Dr. Light's ultimate legacy
Assuming this was no different from classic Mega Man, I boldly went into my first stage, a snow-themed one that promised a confrontation with "Chill Penguin." The stage was a challenge, but not impossible, and I was delighted to discover that I could now slide down and jump off of walls, something I'd never been able to do in any previous Mega Man. About halfway through the icy stage, I ran across a holographic Dr. Light, who gave me a dash upgrade which was much appreciated. I eventually got to the penguin and felt my heart skip a beat when his health bar appeared, dwarfing my own. He froze me a couple of times, threw some ice sculptures at me, and despite my new upgrade, I quickly ran out of lives.

This pattern would repeat itself as I made my way through the other seven stages. None of them--aside from Storm Eagle's--were all that difficult, but each and every one of the bosses made mince meat out of me.

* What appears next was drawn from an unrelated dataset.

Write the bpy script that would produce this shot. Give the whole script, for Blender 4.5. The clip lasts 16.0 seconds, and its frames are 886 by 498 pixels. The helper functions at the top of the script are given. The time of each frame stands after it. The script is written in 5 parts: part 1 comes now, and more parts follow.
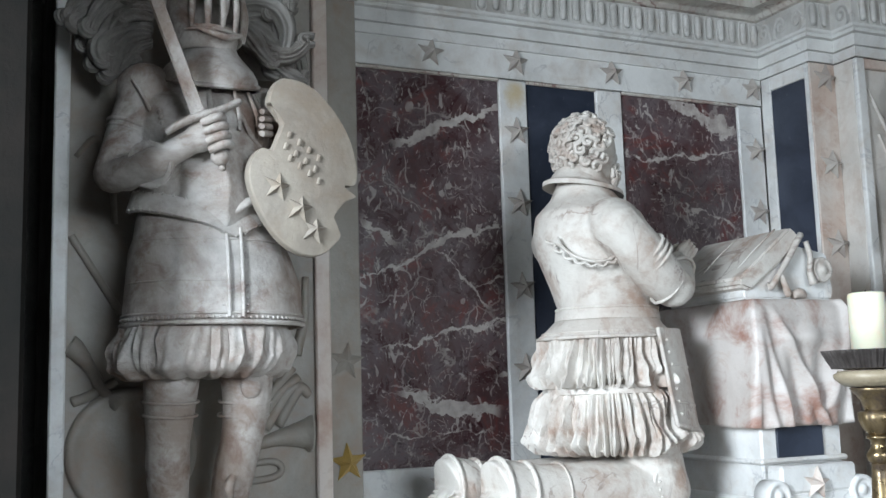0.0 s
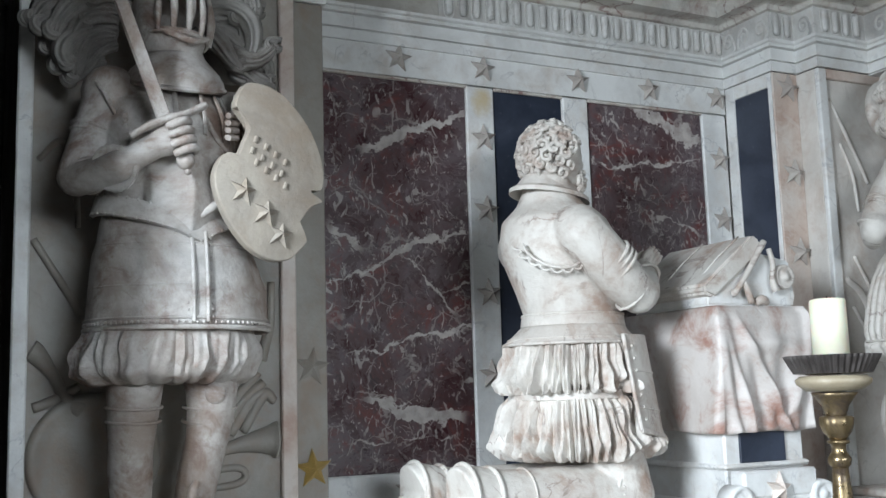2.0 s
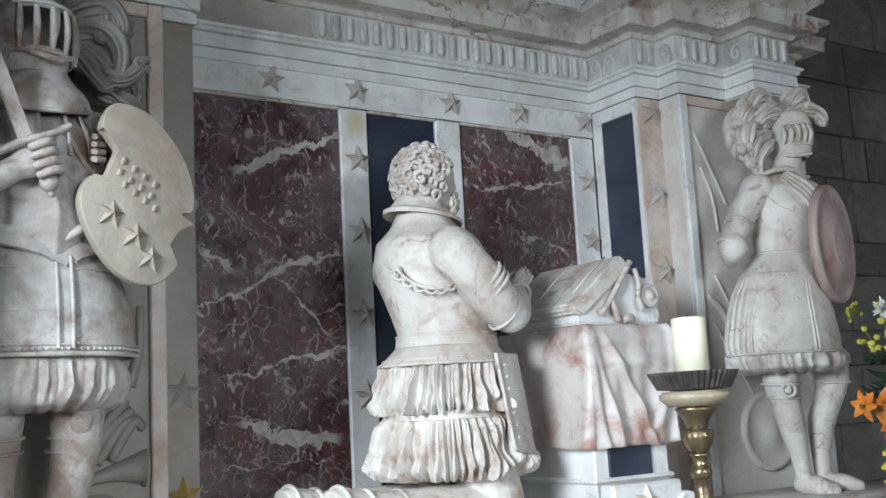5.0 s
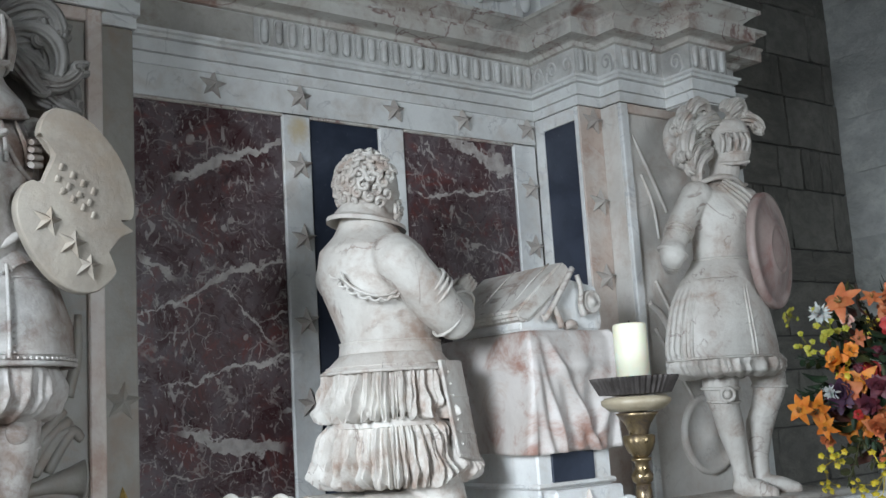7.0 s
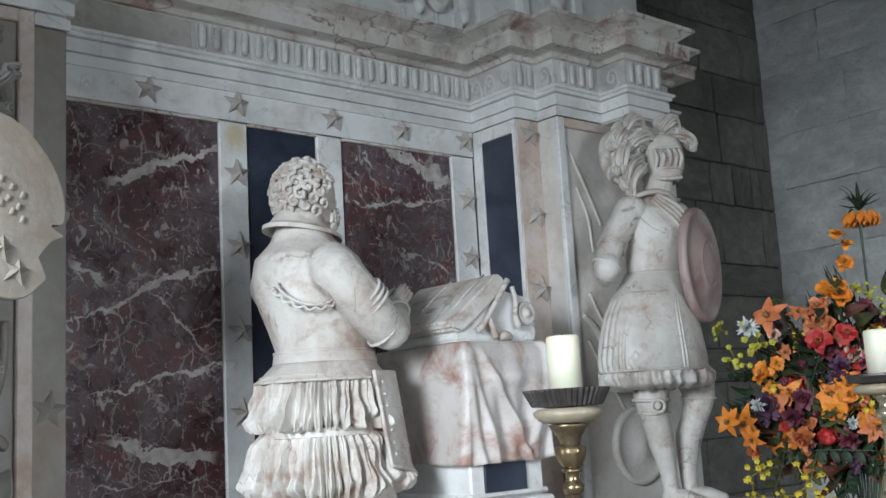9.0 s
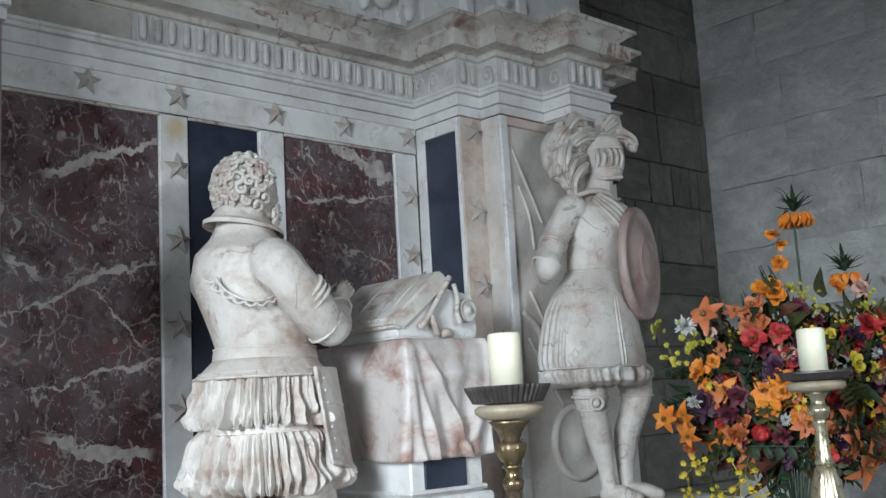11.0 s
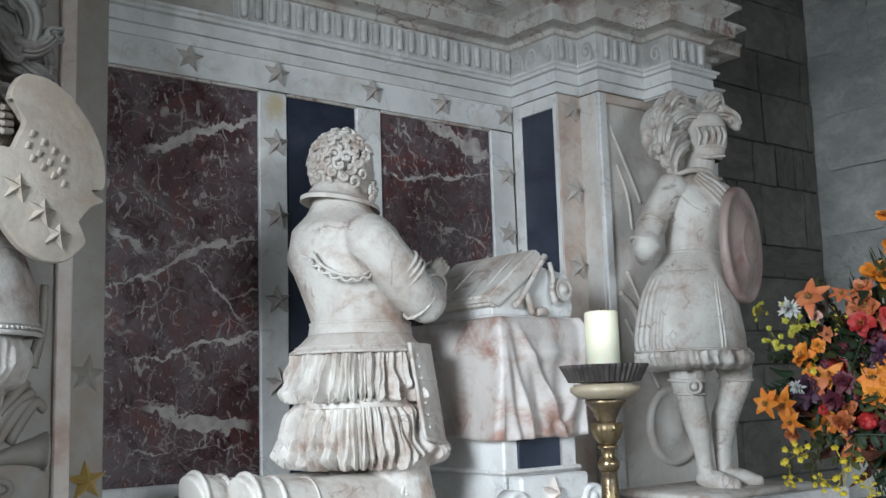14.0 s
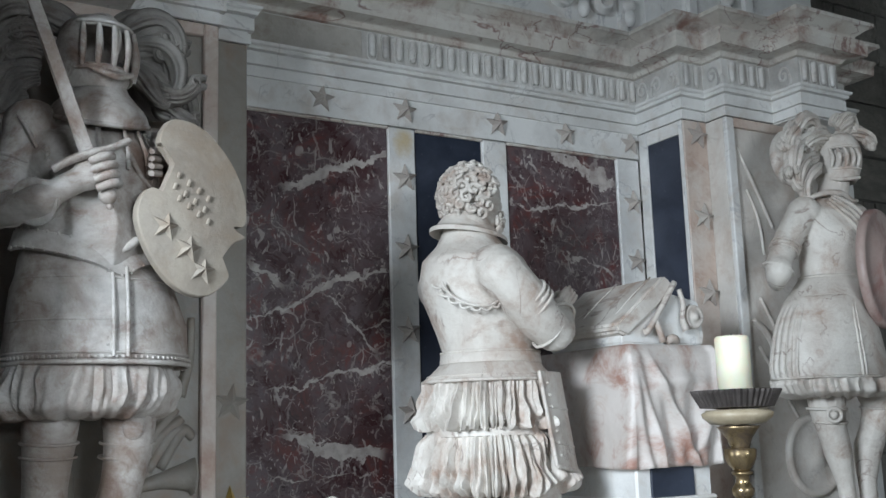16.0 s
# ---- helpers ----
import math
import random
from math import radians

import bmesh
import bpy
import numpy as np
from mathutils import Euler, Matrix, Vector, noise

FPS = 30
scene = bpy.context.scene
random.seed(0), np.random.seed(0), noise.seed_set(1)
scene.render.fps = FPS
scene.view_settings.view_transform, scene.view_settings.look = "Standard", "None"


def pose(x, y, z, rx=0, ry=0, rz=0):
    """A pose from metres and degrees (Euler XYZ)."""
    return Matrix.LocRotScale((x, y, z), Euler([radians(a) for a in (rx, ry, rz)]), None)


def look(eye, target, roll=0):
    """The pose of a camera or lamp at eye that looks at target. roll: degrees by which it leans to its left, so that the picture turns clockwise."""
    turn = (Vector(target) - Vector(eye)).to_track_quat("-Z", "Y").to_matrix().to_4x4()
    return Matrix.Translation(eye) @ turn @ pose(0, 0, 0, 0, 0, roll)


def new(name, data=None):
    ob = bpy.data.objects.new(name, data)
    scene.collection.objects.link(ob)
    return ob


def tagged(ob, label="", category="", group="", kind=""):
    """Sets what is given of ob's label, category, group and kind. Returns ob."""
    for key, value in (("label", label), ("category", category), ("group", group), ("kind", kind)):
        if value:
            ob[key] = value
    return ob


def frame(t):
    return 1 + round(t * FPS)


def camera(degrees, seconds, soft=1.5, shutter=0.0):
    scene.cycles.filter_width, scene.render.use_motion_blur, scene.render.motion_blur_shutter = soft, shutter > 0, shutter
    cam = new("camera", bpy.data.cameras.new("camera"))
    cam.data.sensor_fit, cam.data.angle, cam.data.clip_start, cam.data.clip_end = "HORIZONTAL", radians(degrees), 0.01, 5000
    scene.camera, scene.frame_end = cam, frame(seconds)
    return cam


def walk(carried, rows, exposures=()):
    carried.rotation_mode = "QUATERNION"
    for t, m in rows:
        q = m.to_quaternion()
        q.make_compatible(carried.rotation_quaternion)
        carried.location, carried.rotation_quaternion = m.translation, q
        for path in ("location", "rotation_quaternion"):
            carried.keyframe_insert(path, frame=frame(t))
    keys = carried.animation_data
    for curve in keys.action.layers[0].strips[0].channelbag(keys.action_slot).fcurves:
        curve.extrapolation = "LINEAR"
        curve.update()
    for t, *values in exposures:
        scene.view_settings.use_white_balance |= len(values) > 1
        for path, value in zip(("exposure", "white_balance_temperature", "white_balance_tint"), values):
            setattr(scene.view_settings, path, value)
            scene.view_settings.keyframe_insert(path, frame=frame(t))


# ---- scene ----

At some point, I found my first heart upgrade, which slightly improved my health bar, and I intuitively grasped that there must be one of these hidden in every stage. However, even though Dr. Light had promised me more substantive upgrades, I didn't find any of them in this first trip through the eight stages.

Frustrated, I wound up going back to the start menu to reconfigure my controller. I played the game on the Wii--downloaded from the Virtual Console--and the default setting for the Gamecube controller is thumb-mangling. With this slight tweak, the game got a little better, but I still couldn't see how I was supposed to beat any of the bosses. Then, to my surprise, I discovered that I could charge my X-buster, Samus-style (to be fair, I have since learned that the charge beam concept was first seen in Mega Man 4, well before Samus Aran started using it). Feeling kind of stupid for not utilizing this power earlier, I decided to go back to the Chill Penguin and this time, better prepared, I was able to win.

Chill Penguin
Losing to this guy is embarrassing
Now that I had a cold weapon, I went after the polar opposite (no pun intended) in Flame Mammoth. Upon entering the stage, though, I was taken off-guard by a sudden change: the lava beds that gave me trouble earlier were now frozen over, making the entire level a breeze (and granting me access to a heretofore impossible-to-reach heart upgrade). This is a cool new feature--new to me, at least--in Mega Man X, the idea that beating certain levels make other levels easier. Alas, nothing seemed to make Storm Eagle's level any simpler.

Sufficed to say, now that I had finally beaten one of the Mavericks, the game started getting easier. Through trial-and-error, I was able to discover Mavericks weak to my new weaponry, and since I was going through these levels multiple times, I managed to find all the upgrades, including the hearts, four back-up energy tanks, an armour upgrade, an "X-Buster" upgrade (that I was really proud to have found, because it was well-hidden), and a stronger helmet that let me smash through stuff. The only upgrade I missed--the "Hadouken" upgrade--is something you could only know about if you went online, so I don't feel bad about not finding it.

From the defeat of Chill Penguin all the way to the final confrontation with Sigma, the game was unrestrained fun. The difficulty level was perfectly balanced throughout, offering just enough challenge to make it rewarding without throwing anything at you that seemed impossible. There were one or two plot twists along the way, like Zero's death (sorry, no spoiler alert for an 18-year-old game), and I felt like a superhero when I finally sauntered into Sigma's chamber. He sicked his dog on me, which I handily destroyed, and then he attacked me with a lightsaber, killing me pretty quickly. No matter, I thought, and went after him again. On the third try, I had sorted out his movement patterns and weaknesses enough to defeat him. As his decapitated head crumbled to the floor, I prepared to do a victory lap.

Sigma's final form
Yay, I beat the bastard! ...Oh wait, shit.
But I had forgotten the golden rule of classic video games: the final boss fight must have at least three stages. Sigma's head rose to the ceiling, atop a giant, seemingly invulnerable mechanical beast that swats at you with spiky hands and shoots lightning and fire at you from its maw. Sufficed to say, I had not yet begun to fight. ...Three days later, I had finally confronted Sigma enough times that I was a master of reaching this final stage and knew how to beat it. It was a bitter war of attrition, but I finished the fight.

Nothing will ever surpass my happy nostalgia for Mega Man 2 (which I did replay last year, incidentally), but if I had to honestly analyze the Mega Man games I have played and decide which one is the best, Mega Man X would win in a landslide. It is a nearly perfect Mega Man experience, and I have a hard time believing that there is a better Mega Man game out there. Fans assure me that there is, however, so it's time for me to keep on catching up with this series. I have a dusty copy of Mega Man Anniversary Collection, which contains all the original games from Mega Man to Mega Man 8, and I have just downloaded Mega Man X2. I've got a lot of work to do, because these robot villains aren't going to defeat themselves.